LOS ANGELES – Margaret Thatcher, who died last week, may not have been one “for turning,” as she dubbed her putative inability to not ever alter basic principled direction.
And when the first woman to become British prime minister first met the maximum leader of China, Deng Xiaoping, in 1982 — over the Hong Kong sovereignty issue — she wasn’t keen on losing.
That’s because the diminutive, chain-smoking, astute successor to Mao Zedong wasn’t “for turning” either. Just as the “Iron Lady” had not been intimidated out of the Falklands, Deng wasn’t “for turning” on the issue of China’s takeover of Hong Kong.
The return of the territory to Mother China was going to happen whether the Iron Lady and the British people liked it or not — and in the manner that Beijing, not London, wished.
“He was obdurate. … He was not to be persuaded,” recalled Thatcher of the exchange with Deng in September 1982. “At one point he said that the Chinese could walk in and take Hong Kong later today if they wanted to.”
In 1993 over lunch, when her memoirs were published, I was to press her on this point, playing dumb and saying something like: But Baroness Thatcher, you were steadfast on Argentina, so principled. Therefore, if the Chinese army poured across the border in 1982, you would have sent the British navy sailing to uphold British sovereign honor, right?
Thatcher peered at me over her copy of “The Downing Street Years” on the luncheon dining table and almost scoffed at my silly joust: “My Dear Sir,” I can recall her memorably responding, “when the prime minister of Great Britain orders her armed forces into war, it needs to be a war she can win, not one she will lose. The Chinese would have creamed us!”
Principle, you see, works best when it is plausible.
Thatcher knew Britain’s hold over the Hong Kong territories, acquired so dishonorably in the prior century was, as it were, history. China’s time on the world stage had come.
Even one of the coldest Cold War warriors of the West could see that.
Indeed, in the 1993 memoirs Thatcher notes that she had very few cards to play and so responded to Deng’s threat of invasion in the only way she could: “I retorted that they could indeed do so. I could not stop them.
“But this would bring about Hong Kong’s collapse. The world would then see what followed a change from British to Chinese rule.”
Deng, whom the prime minister described as a highly intelligent realist, then looked off as if accepting that a fair point had been made.
“For the first time he seemed taken aback, ” her memoirs revealed. “His mood became more accommodating.”
In fact, as history played out the Hong Kong handover game, Britain and Beijing both had to become more accommodating of each other. China got Hong Kong back, but England did not have to give up its dignity.
For its part, London had to learn quickly that the new leaders of China were no dogmatic dolts. And they did learn — but they needed special guidance.
“I received further advice from someone whose experience in dealing with the Chinese I knew to be unequaled. … I discussed our problems … with Lee Kuan Yew, the prime minister of Singapore.”

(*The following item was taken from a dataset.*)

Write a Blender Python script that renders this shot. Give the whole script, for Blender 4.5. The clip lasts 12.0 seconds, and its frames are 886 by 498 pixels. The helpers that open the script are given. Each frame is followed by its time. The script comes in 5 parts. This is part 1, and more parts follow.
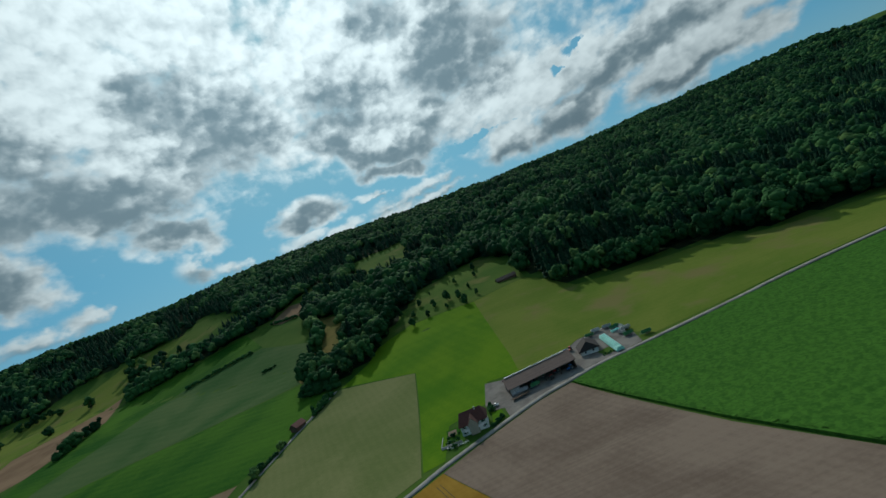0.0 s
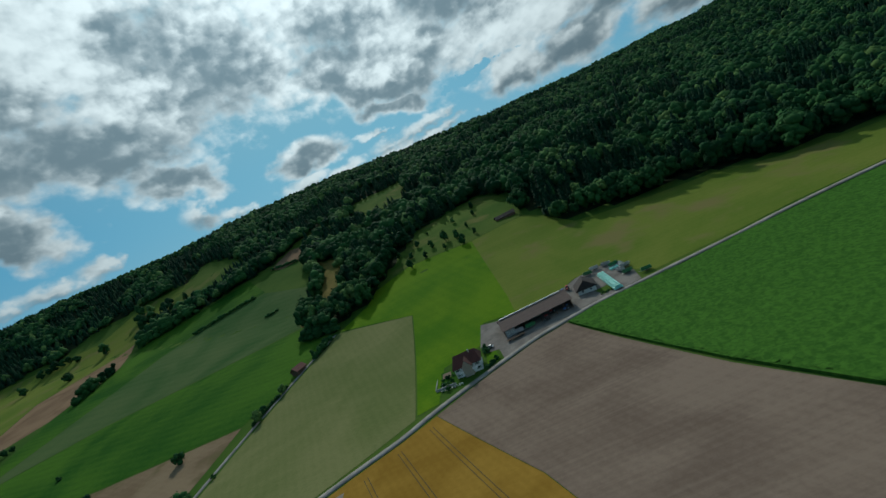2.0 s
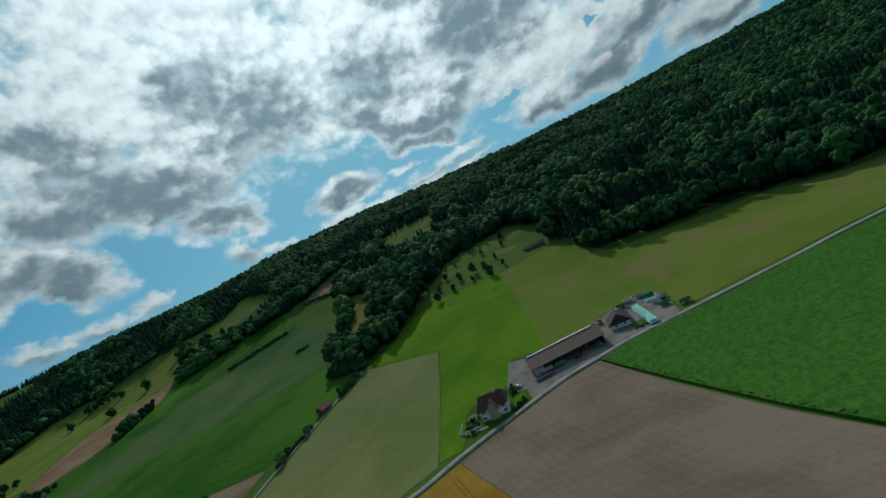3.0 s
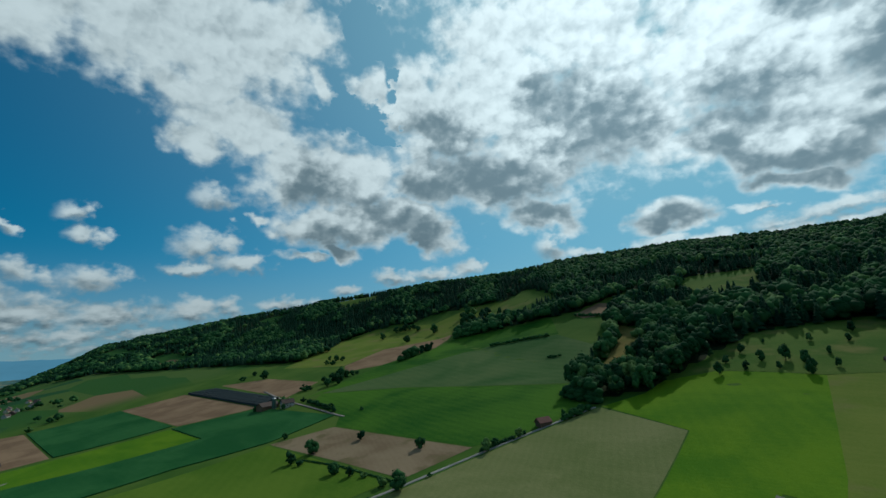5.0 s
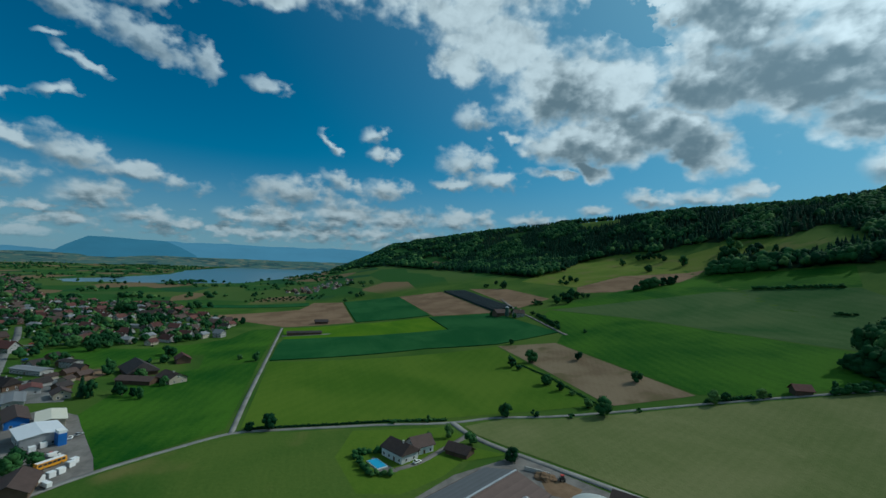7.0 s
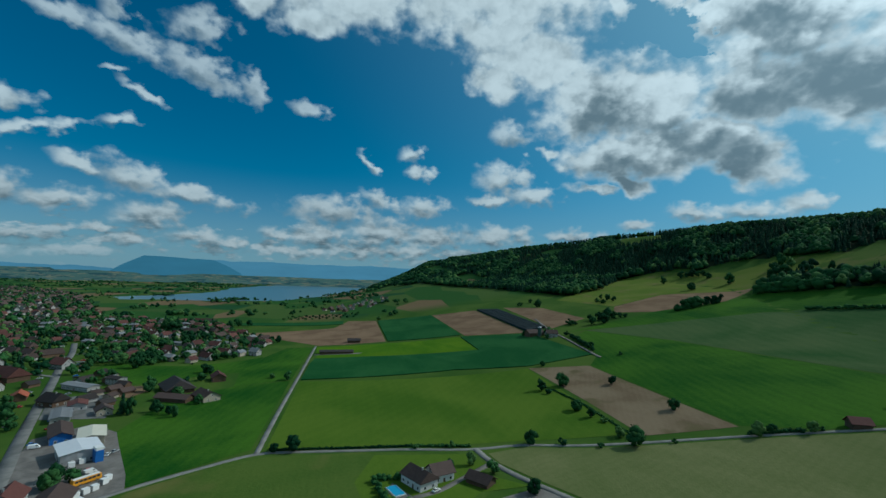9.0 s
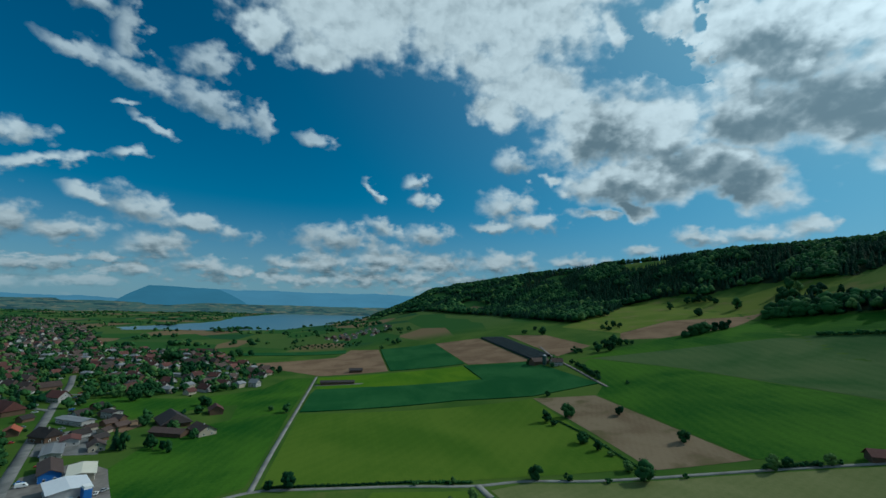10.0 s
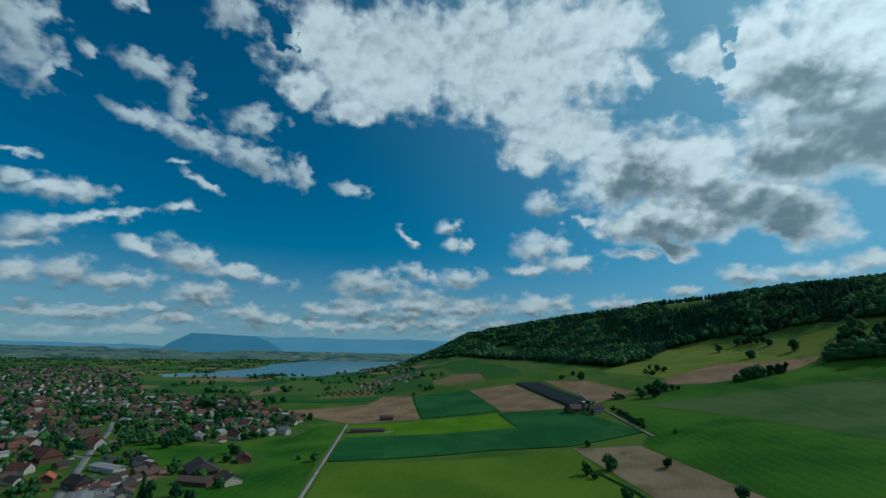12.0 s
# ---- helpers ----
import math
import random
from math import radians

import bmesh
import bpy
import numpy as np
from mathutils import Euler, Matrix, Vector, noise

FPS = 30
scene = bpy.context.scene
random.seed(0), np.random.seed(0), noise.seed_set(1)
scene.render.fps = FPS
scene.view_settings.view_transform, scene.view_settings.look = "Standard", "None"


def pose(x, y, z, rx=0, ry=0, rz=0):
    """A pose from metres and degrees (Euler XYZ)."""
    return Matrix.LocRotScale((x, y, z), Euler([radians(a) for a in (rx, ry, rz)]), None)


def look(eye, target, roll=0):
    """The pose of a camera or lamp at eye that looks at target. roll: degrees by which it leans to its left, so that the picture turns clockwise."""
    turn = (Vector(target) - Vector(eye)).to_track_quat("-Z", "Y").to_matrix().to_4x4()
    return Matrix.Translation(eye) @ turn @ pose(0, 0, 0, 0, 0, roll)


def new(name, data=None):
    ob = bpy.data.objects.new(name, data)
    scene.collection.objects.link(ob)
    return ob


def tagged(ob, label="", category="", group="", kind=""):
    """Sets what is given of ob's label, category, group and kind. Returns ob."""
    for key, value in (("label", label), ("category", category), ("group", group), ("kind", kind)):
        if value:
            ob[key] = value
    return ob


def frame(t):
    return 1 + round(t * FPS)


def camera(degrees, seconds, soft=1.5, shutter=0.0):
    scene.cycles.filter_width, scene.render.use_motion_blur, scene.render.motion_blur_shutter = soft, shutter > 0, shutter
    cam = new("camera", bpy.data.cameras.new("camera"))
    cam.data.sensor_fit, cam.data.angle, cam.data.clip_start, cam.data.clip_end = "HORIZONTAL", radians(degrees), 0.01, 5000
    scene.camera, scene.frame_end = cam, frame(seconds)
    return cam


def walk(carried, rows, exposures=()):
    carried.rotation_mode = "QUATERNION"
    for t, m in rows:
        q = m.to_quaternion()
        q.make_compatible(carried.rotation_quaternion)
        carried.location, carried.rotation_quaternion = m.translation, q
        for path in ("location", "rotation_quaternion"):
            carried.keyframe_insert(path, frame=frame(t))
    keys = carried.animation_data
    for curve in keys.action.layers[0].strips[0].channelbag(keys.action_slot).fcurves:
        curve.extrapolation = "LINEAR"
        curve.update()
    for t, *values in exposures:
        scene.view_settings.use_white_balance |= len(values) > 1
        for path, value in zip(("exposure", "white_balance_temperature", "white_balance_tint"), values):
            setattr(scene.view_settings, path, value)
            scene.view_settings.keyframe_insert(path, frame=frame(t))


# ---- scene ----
cam = camera(89.8, 12.0, 1.5)
METRES, EYE, TILT, LEAN, TURN = 90.0, 100.0, 1.5, 24.0, 0.0
ROWS = [
    (0.0, 0.0, 0.0, 0.0, -0.0, 0.0, -0.0),
    (0.5, 0.012, 0.0343, 0.0024, -0.59, 0.09, 2.13),
    (1.0, 0.0331, 0.0688, 0.0058, -0.96, -0.8, 4.07),
    (1.5, 0.0603, 0.105, 0.0064, 0.1, -6.99, 1.98),
    (2.0, 0.0925, 0.1448, 0.0106, 0.46, -7.93, 1.88),
    (2.5, 0.1297, 0.1877, 0.0177, 0.54, -6.25, 3.5),
    (4.5, 0.3078, 0.3776, 0.0568, 33.42, -2.83, -7.6),
    (5.0, 0.3517, 0.4192, 0.0732, 43.55, -5.55, -11.9),
    (5.5, 0.3858, 0.4613, 0.0966, 52.05, -7.01, -12.37),
    (6.0, 0.416, 0.5024, 0.1138, 60.86, -10.34, -12.84),
    (6.5, 0.4401, 0.5367, 0.135, 69.12, -15.23, -10.65),
    (7.0, 0.4557, 0.5665, 0.1565, 74.83, -21.4, -7.6),
    (9.0, 0.4539, 0.6652, 0.1969, 79.15, -19.74, -5.53),
    (9.5, 0.4425, 0.6849, 0.1985, 79.35, -18.22, -5.5),
    (10.0, 0.4308, 0.7062, 0.1977, 79.52, -16.31, -4.84),
    (10.5, 0.4193, 0.7236, 0.1938, 80.22, -13.93, -3.71),
    (11.0, 0.4117, 0.7395, 0.1858, 80.97, -11.31, -2.96),
    (11.5, 0.4046, 0.7575, 0.1732, 82.28, -10.78, -2.93),
    (12.0, 0.4027, 0.7732, 0.157, 83.4, -10.87, -2.61),
]
walk(cam, [(t, pose(0, 0, EYE, TILT, LEAN, TURN) @ pose(METRES * x, METRES * y, METRES * z, 90 + pitch, roll, yaw)) for t, x, y, z, yaw, pitch, roll in ROWS],
     [(0.0, 0.0, 6300, 8), (4.5, 0.0, 6200, 7), (7.0, -0.04, 5800, 4), (12.0, -0.04, 5800, 4)])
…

As it happened, Thatcher got some good, levelheaded input: “It was crucial, he said, that we should adopt the right attitude — neither defiant nor submissive, but calm and friendly.
“We should say clearly that the fact was that if China did not wish Hong Kong to survive, nothing would allow it to do so. …
“I now had to accept that China’s concern for its international good name would allow us only so much latitude. Mr. Lee’s advice therefore confirmed me in the course upon which I had decided.”
And so it was that on July 1, 1997, Hong Kong was formally and unequivocally returned to the sovereignty of Beijing. For all the possibly sincere tears of Prince Charles and the tactical shenanigans of the last British governor, Christopher Patten, history’s march took its planned course. It was then, in my view, that the “Asian Century” was born — if technically three years prematurely.
What lesson do we take away from this dramatic story?
Certainly, in hindsight, we can see that the instruction on how to handle China from the then Singapore prime minister — “Be calm and friendly, not defiant or submissive” — was very good advice then and remains very good advice for dealing with China now.
The West needs to bear in mind that the end of history did not occur with the fall of the Berlin Wall.
The rise of China and Asia shows history still churning and turning. And the Hong Kong handover of 1997 was one of the 20th century’s pivotal turns.
What an irony for the Iron Lady herself to have been present at that! So darn proud when the Soviet Empire fell, the lady had to fold her hand in the face of China’s rise.
But at least give the lady credit. She was a realist. And so should we who survive her in the West be today about China and its continuing rise.
Tom Plate is Loyola Marymount University’s designated distinguished scholar of Asian and Pacific Studies and the author of the “Giants of Asia” series.